◆ WORK INSTRUCTIONS
Transcribe every line exactly. Leave the pictures behind.

◆ PROVIDED MATERIAL

- - -

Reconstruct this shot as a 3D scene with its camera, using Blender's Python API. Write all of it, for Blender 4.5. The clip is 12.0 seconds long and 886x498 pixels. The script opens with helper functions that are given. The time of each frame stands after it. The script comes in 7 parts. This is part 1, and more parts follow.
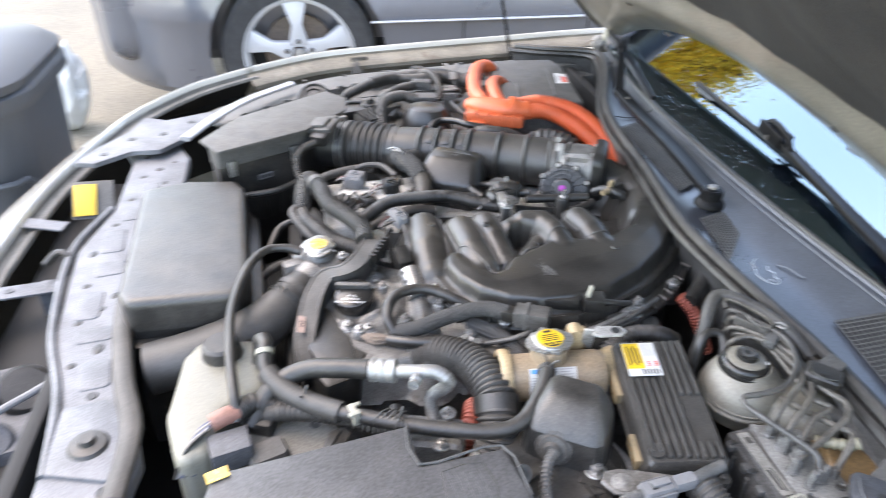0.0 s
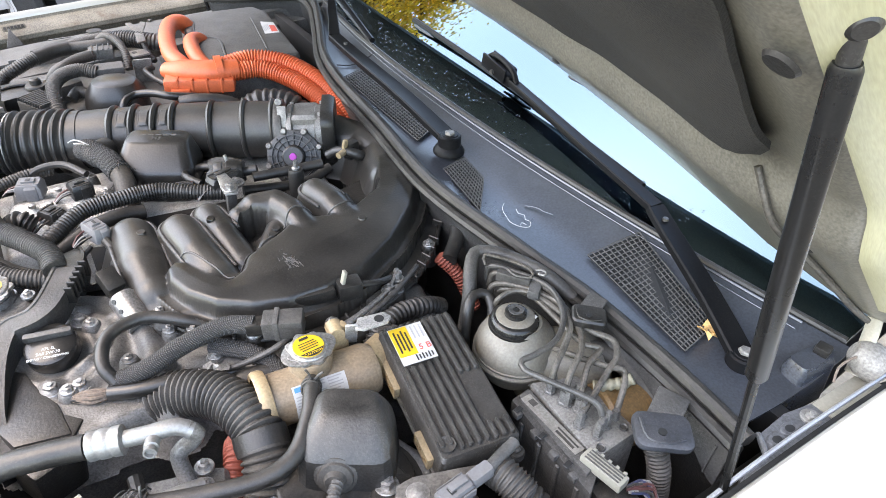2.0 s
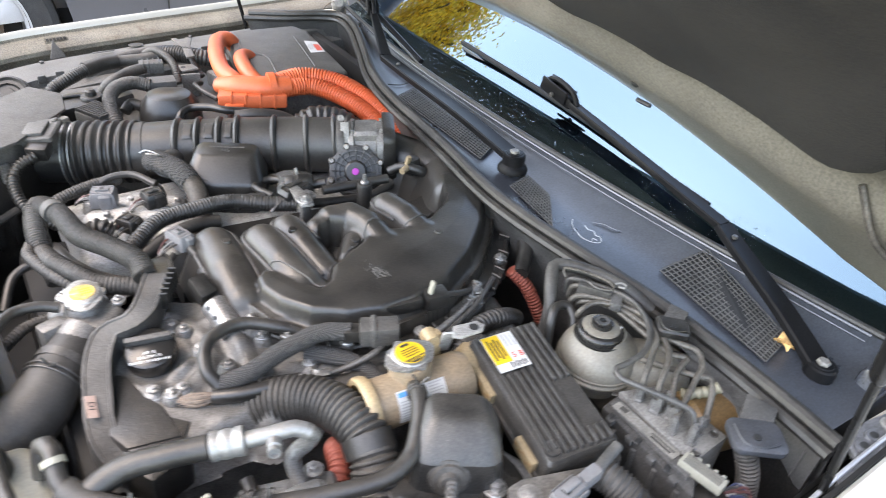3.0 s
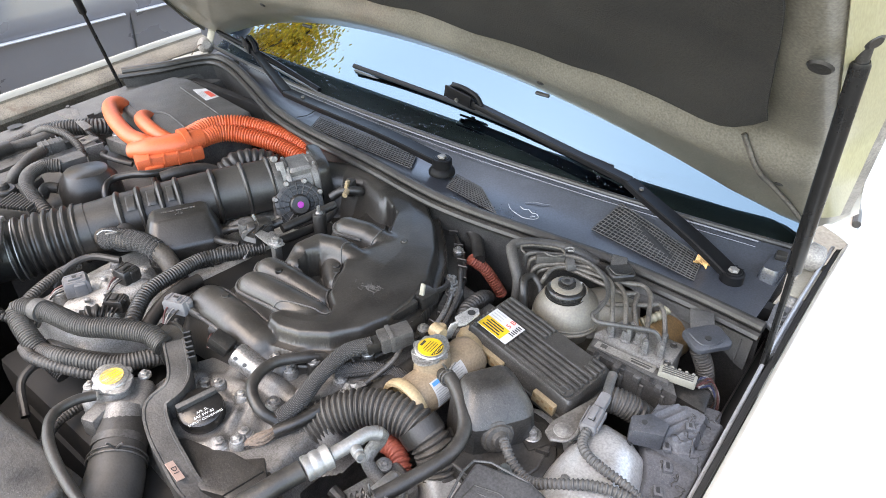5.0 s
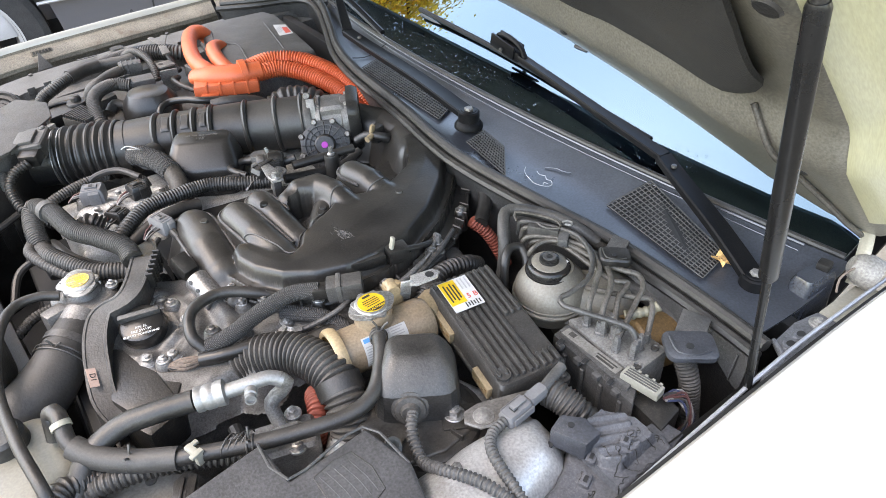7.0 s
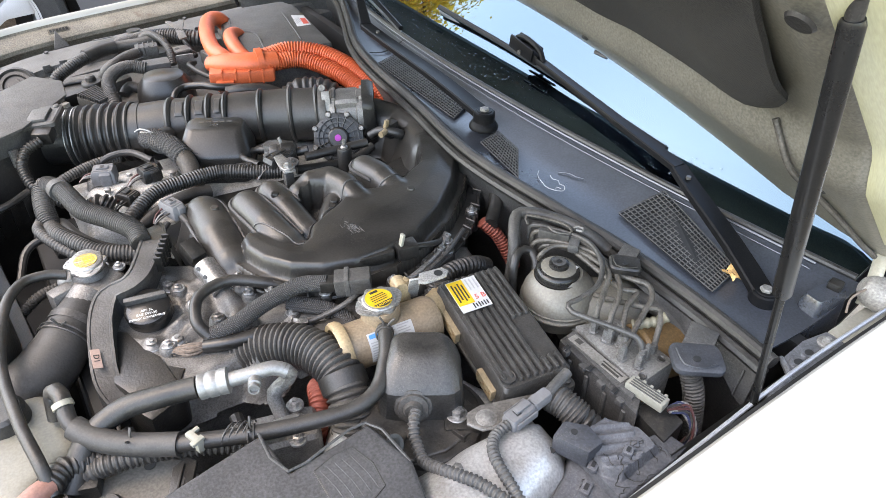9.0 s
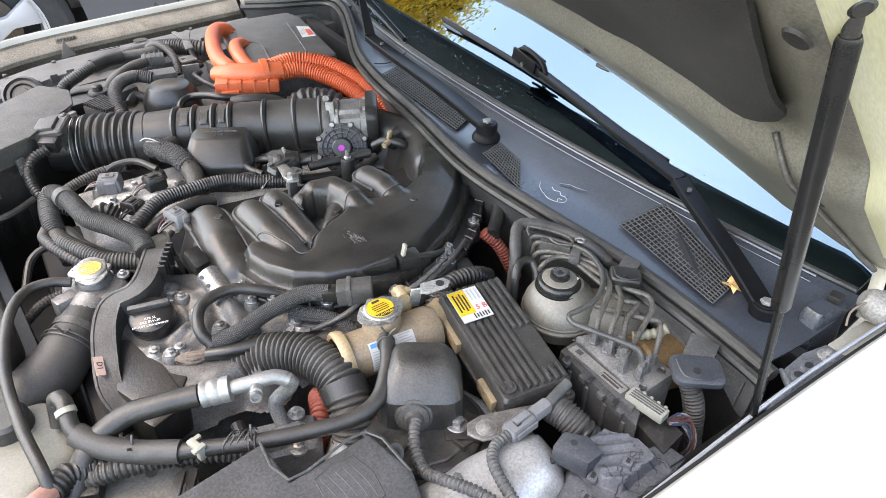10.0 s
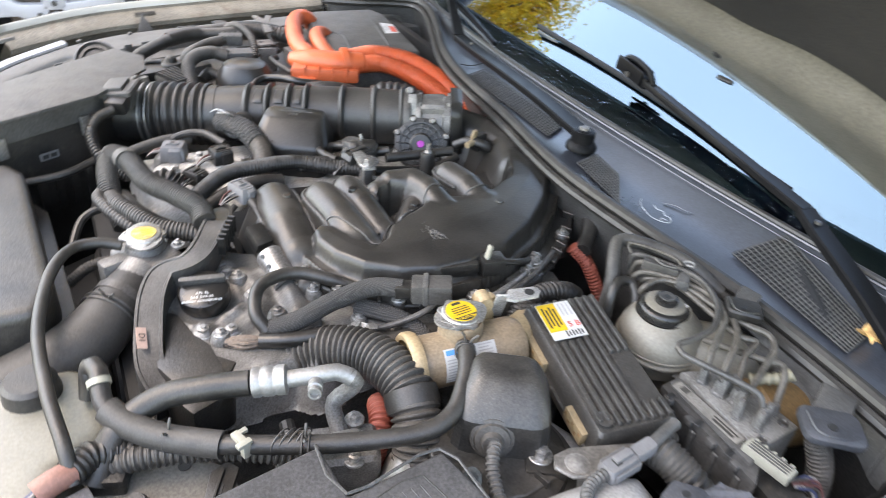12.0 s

- - -

◆ COMPLETE ANSWER
Reconstruct this shot as a 3D scene with its camera, using Blender's Python API. Write all of it, for Blender 4.5. The clip is 12.0 seconds long and 886x498 pixels. The script opens with helper functions that are given. The time of each frame stands after it. The script comes in 7 parts. This is part 1, and more parts follow.
0.0 s
2.0 s
3.0 s
5.0 s
7.0 s
9.0 s
10.0 s
12.0 s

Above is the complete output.